Wilmer Flores has already cried upon thinking the New York Mets traded him away once. His love for the organization remains unchanged.
Could it be because of all those game-winning RBI he’s accumulated during his time with the club? That helps, but it’s really because he actually cried on the field in 2015 after hearing the rumor that he’d been traded.
Fast-forward three years later, and there’s a similar situation brewing. As mentioned earlier this week, Flores’ bat is heating up at the right time, and based on his versatility with the glove, contending teams would be foolish to not at least inquire about his services.

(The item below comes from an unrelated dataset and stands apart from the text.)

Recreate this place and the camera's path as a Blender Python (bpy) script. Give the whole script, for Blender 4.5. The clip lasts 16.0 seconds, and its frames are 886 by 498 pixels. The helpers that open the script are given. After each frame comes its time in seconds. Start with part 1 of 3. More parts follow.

When asked about the possibility of leaving the only organization he’s ever played for, Flores told Mike Puma of the New York Post that he still doesn’t want to go anywhere. The 26-year-old also pointed out how quickly things can change from year to year:
“Maybe we won’t make the playoffs this year, but I know in the years coming we are going to have a chance…You’re going to have a bad year. But in 2014 we had a bad year and then 2015 we had a good year and then 2016 we made the playoffs again. I know this team is going to be there again.”
It’s easy to see why Flores feels this way. The Mets signed him out of Venezuela as a 16-year-old, and this is all he’s known as a professional baseball player. After getting a taste of what success feels like in New York, nobody would blame him for wanting to try attaining it again.
Mickey Callaway had a typical response about these rumors from the manager’s perspective, which he shared with Puma:
“It’s good when you are a player and your name gets brought up, because it means you are performing and that other teams want you…It’s good motivation and it should make you feel good and give you confidence that you are performing where other teams want you and go from there. But you definitely need to hit them up every now and again to make sure their head is where it needs to be and go about your business the right way.”
That’s the right way to think about all this over the next few weeks, but it still won’t change the fact that some players don’t want to leave. The reality is someone’s going to leave, and it could be a number of them depending on how things go.
While the hypothetical sting of getting traded will hurt, getting dropped right into a playoff race should ease the pain a bit.